Develop a prudent strategy for their needs using low-cost funds.
Stick to their plan with die-hard discipline.
Investment Philosophy is an investor’s underlying core belief about how markets work and how to best invest in them. The two main philosophies are active and passive.
Active investors believe there is enough inefficiency in market prices to profit from trading after all costs. Passive investors believe the markets are more efficient than they are at determining prices and accept a market return through index-tracking investments.
The academic evidence is overwhelmingly in favor of passive investors. Those who accepted market returns have performed meaningfully better on average than active investors who try to outperform the markets. After structural costs (fees, expenses, commissions) and behavioral costs (poor security selection and timing errors), the net result of active investors falls far short of passive returns.
Create a Portfolio Strategy
Strategy puts philosophy into practice. The opportunity to earn market returns extends to every person and organization; however, no one strategy is universal. Strategy is the unique way each investor personalizes the universal passive philosophy. Every investor should customize their portfolio to their own needs and ability to handle risk.

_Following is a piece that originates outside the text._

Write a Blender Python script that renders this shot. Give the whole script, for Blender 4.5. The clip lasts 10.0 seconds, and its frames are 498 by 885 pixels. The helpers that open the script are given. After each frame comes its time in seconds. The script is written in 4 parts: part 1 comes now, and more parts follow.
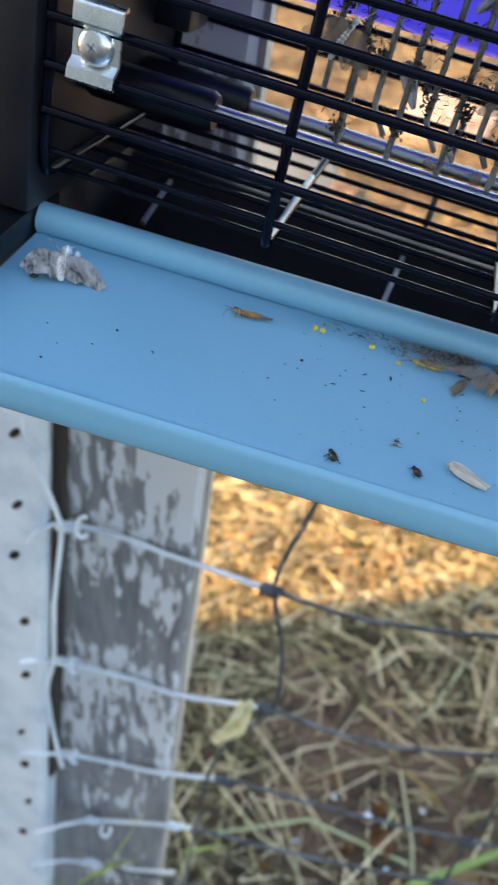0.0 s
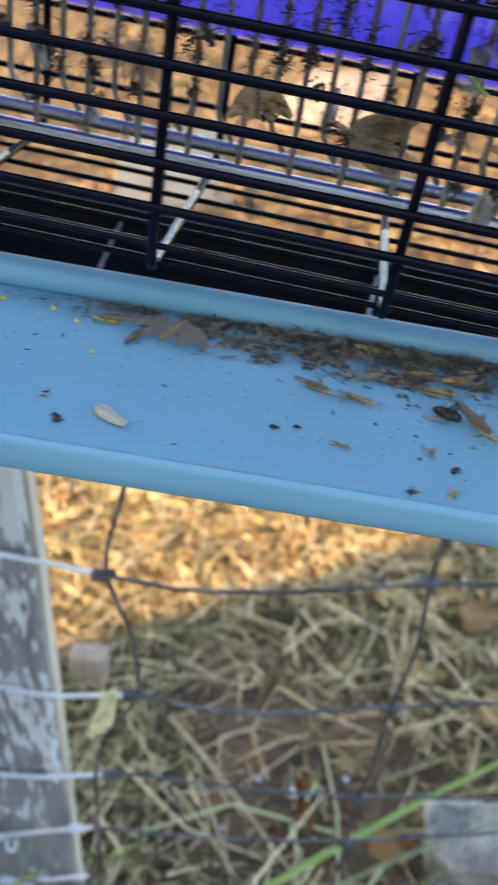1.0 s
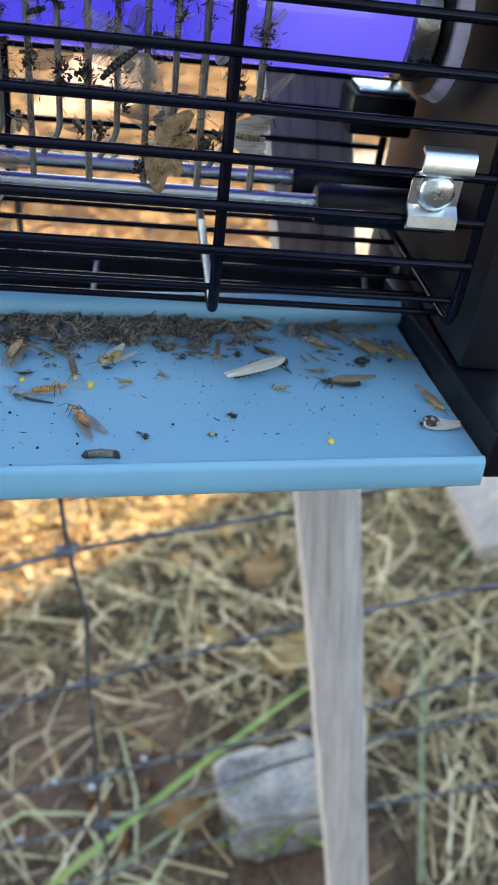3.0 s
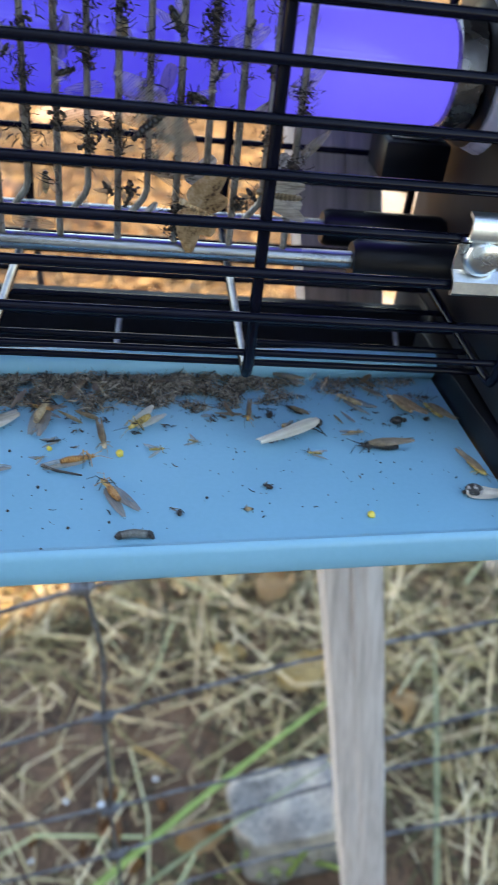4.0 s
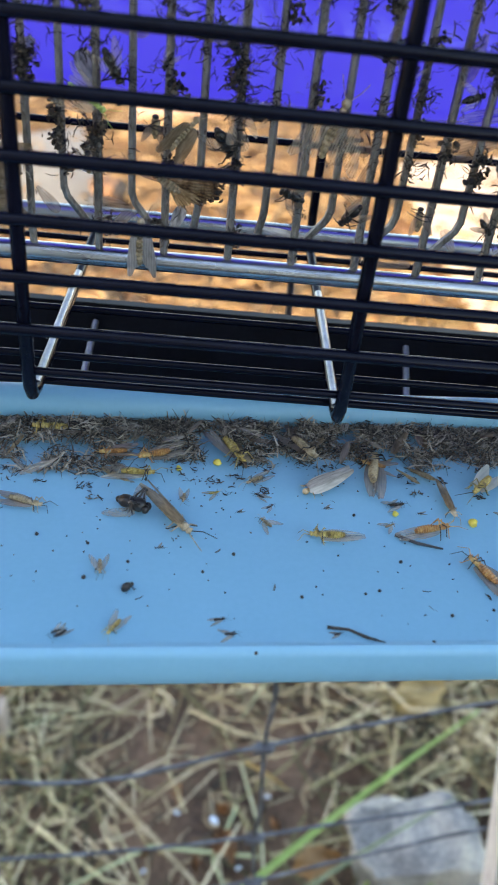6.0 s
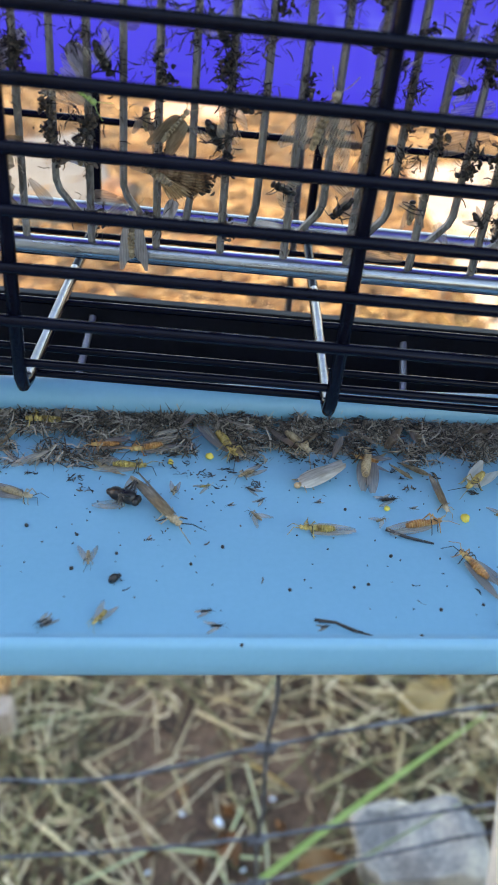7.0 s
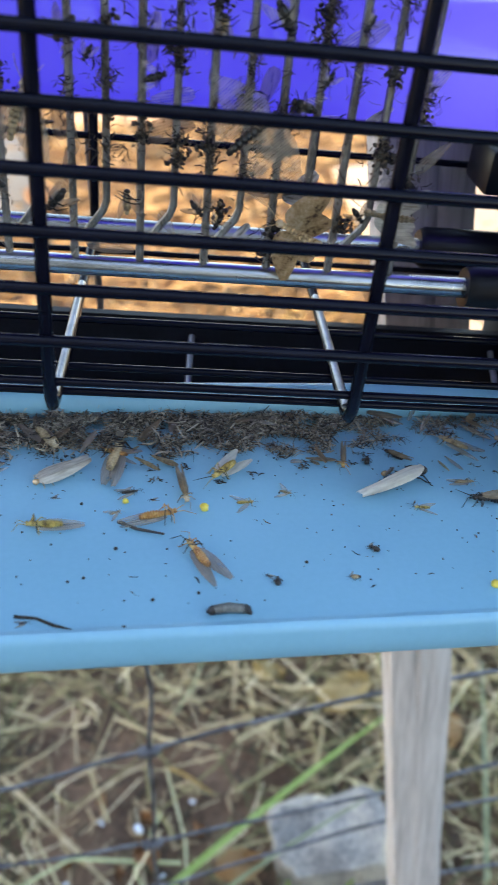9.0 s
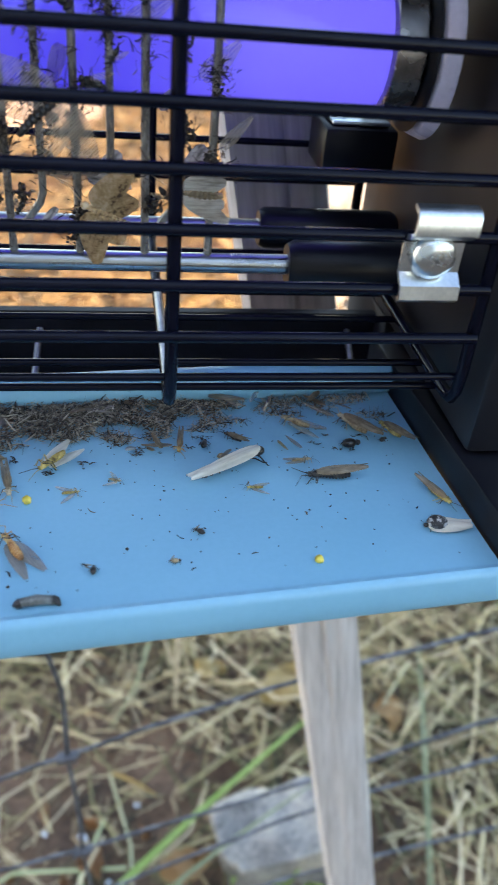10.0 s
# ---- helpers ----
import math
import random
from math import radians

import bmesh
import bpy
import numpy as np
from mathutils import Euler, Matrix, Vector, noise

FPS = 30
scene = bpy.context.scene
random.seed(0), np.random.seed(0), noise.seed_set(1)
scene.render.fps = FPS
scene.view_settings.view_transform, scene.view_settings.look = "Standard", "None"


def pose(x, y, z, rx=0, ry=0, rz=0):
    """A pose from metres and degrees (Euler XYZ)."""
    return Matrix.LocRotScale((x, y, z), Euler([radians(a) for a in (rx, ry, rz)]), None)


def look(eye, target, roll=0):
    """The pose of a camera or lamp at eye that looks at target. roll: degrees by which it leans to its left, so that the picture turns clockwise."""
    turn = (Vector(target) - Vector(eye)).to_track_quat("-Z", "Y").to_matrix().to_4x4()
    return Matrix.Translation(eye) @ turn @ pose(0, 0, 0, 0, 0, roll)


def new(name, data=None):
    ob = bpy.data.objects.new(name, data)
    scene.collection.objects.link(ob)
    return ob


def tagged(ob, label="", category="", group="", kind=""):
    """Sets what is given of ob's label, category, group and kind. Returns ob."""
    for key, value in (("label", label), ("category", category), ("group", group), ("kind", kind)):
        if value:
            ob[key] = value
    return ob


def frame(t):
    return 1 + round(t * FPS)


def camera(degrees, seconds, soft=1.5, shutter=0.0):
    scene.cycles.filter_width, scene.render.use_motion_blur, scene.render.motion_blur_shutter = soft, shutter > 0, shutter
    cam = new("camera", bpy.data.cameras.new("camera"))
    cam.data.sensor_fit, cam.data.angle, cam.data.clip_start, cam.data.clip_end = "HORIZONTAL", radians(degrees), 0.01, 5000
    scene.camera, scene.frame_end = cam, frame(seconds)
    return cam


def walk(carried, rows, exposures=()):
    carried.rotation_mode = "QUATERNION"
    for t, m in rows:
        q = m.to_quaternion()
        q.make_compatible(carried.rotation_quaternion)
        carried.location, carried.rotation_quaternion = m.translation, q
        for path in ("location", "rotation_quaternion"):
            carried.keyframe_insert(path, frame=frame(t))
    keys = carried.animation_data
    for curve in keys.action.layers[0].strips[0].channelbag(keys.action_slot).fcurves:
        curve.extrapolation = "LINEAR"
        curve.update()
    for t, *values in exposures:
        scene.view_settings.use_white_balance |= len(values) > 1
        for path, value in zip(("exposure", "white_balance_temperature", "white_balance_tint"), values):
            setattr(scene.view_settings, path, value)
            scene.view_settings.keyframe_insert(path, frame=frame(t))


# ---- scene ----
cam = camera(34.50, 10.0, soft=0.95, shutter=0.2)
# a phone lens close up: the tray is sharp, the ground behind it soft
cam.data.dof.use_dof, cam.data.dof.focus_distance, cam.data.dof.aperture_fstop = True, 0.165, 30.0
# the insect killer hangs askew: T turns its own frame (x along it, y away, z up) into the upright world
T = Matrix.Translation((0, 0, 0.087)) @ pose(0, 0, 0, 0, 9.0, 0)
EXPO, KELVIN, TINT = 2.33, 7750.0, 12.0
PATH = [
    (0, (0.1258, -0.1733, 0.6969), (-0.0576, 0.6150, 0.1096), 4.66),
    (0.2, (0.1190, -0.1719, 0.6973), (-0.0698, 0.6133, 0.1075), 4.09),
    (0.5, (0.1352, -0.1722, 0.6945), (-0.0402, 0.6187, 0.1082), 2.49),
    (0.7, (0.1535, -0.1684, 0.6933), (-0.0033, 0.6252, 0.1054), 1.39),
    (1, (0.1892, -0.1697, 0.6913), (0.0682, 0.6343, 0.1092), 0.01),
    (1.5, (0.2336, -0.1623, 0.6861), (0.1764, 0.6470, 0.1016), -1.45),
    (2, (0.2570, -0.1607, 0.6819), (0.2405, 0.6458, 0.0909), -1.86),
    (2.5, (0.2949, -0.1650, 0.6750), (0.3241, 0.6372, 0.0787), -2.97),
    (2.7, (0.3031, -0.1655, 0.6742), (0.3417, 0.6349, 0.0760), -3.17),
    (3.8, (0.3034, -0.1531, 0.6793), (0.3634, 0.6451, 0.0798), -3.45),
    (4, (0.2982, -0.1490, 0.6828), (0.3414, 0.6510, 0.0842), -3.70),
    (4.5, (0.2814, -0.1429, 0.6857), (0.3086, 0.6587, 0.0884), -3.44),
    (5, (0.2881, -0.1377, 0.6831), (0.3201, 0.6617, 0.0831), -3.53),
    (5.5, (0.2724, -0.1330, 0.6875), (0.2855, 0.6667, 0.0872), -3.93),
    (5.7, (0.2515, -0.1294, 0.6898), (0.2500, 0.6738, 0.0941), -3.68),
    (6, (0.2392, -0.1233, 0.6863), (0.2056, 0.6781, 0.0892), -4.36),
    (6.2, (0.2366, -0.1224, 0.6848), (0.2014, 0.6813, 0.0909), -4.11),
    (7.3, (0.2445, -0.1247, 0.6840), (0.1941, 0.6792, 0.0913), -4.79),
    (7.5, (0.2426, -0.1242, 0.6832), (0.1936, 0.6793, 0.0900), -4.61),
    (8, (0.2452, -0.1246, 0.6845), (0.1846, 0.6789, 0.0923), -5.19),
    (8.5, (0.2618, -0.1248, 0.6829), (0.2245, 0.6806, 0.0914), -5.13),
    (9, (0.2854, -0.1253, 0.6790), (0.2958, 0.6794, 0.0853), -4.55),
    (9.5, (0.2976, -0.1273, 0.6765), (0.3307, 0.6763, 0.0822), -4.72),
    (10, (0.3103, -0.1273, 0.6733), (0.3775, 0.6708, 0.0744), -5.29),
]
walk(cam, [(t, look(eye, target, roll)) for t, eye, target, roll in PATH], [(t, EXPO + d, KELVIN, TINT) for t, d in ((0.0, -0.1), (1.0, -0.12), (2.5, 0.05), (4.5, 0.2), (7.5, 0.2), (9.0, 0.22), (10.0, 0.3))])

# ---- light ----
SUN_EL, SUN_AZ = 32.0, 240.5   # degrees; azimuth: the side the sun stands on, from north (+y) clockwise
world = bpy.data.worlds.new("sky")
scene.world = world
world.use_nodes = True
wn = world.node_tree.nodes
wsky = wn.new("ShaderNodeTexSky")
wsky.sky_type, wsky.sun_disc = "NISHITA", False
wsky.sun_elevation, wsky.sun_rotation = radians(SUN_EL), radians(SUN_AZ)
world.node_tree.links.new(wsky.outputs[0], wn["Background"].inputs[0])
wn["Background"].inputs[1].default_value = 0.15
lamp = bpy.data.lights.new("sun", "SUN")
lamp.energy, lamp.angle, lamp.color = 3.3, radians(0.5), (1.0, 0.65, 0.31)
sun = new("sun", lamp)
sd = Vector((math.sin(radians(SUN_AZ)) * math.cos(radians(SUN_EL)), math.cos(radians(SUN_AZ)) * math.cos(radians(SUN_EL)), math.sin(radians(SUN_EL))))
sun.matrix_world = look(sd * 20, (0, 0, 0))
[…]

Strategy starts with an assessment of your financial situation, long-term goals, and the ability to withstand short-term losses. This leads to a prudent asset allocation among risky assets, less risky assets, and risk-less assets, and to an asset location plan for tax purposes when applicable. From there, a portfolio is constructed to achieve market returns in each asset class. These products offer low-cost, full transparency, tax efficiency.

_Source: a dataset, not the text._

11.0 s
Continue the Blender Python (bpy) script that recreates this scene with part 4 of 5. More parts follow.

Fees are important when selecting a 3-38 investment adviser, but what’s more important is being on the same page philosophically first, then work together to find the best portfolio strategy.
Maintaining discipline is the hardest part of investing. Distractions are everywhere. Adjusting a portfolio to keep up with the “news” is futile. Poor relative performance usually results when an investor attempts to trade on information that’s already known and widely disseminated in the marketplace. It’s easy to get caught up in the hype and break discipline.
There are ways to improve discipline. One way is to keep your portfolio strategy simple. Less complexity means less temptation to make frequent changes. Holding a few, low-cost, broadly diversified funds in a portfolio helps maintain discipline.
Three Keys to Success
Philosophy, strategy, and discipline are the keys to long-term investment success. Once you’ve crossed the bridge to passive investing, select a few low-cost, diversified investments that match the returns of the markets, and do whatever it takes to remain disciplined.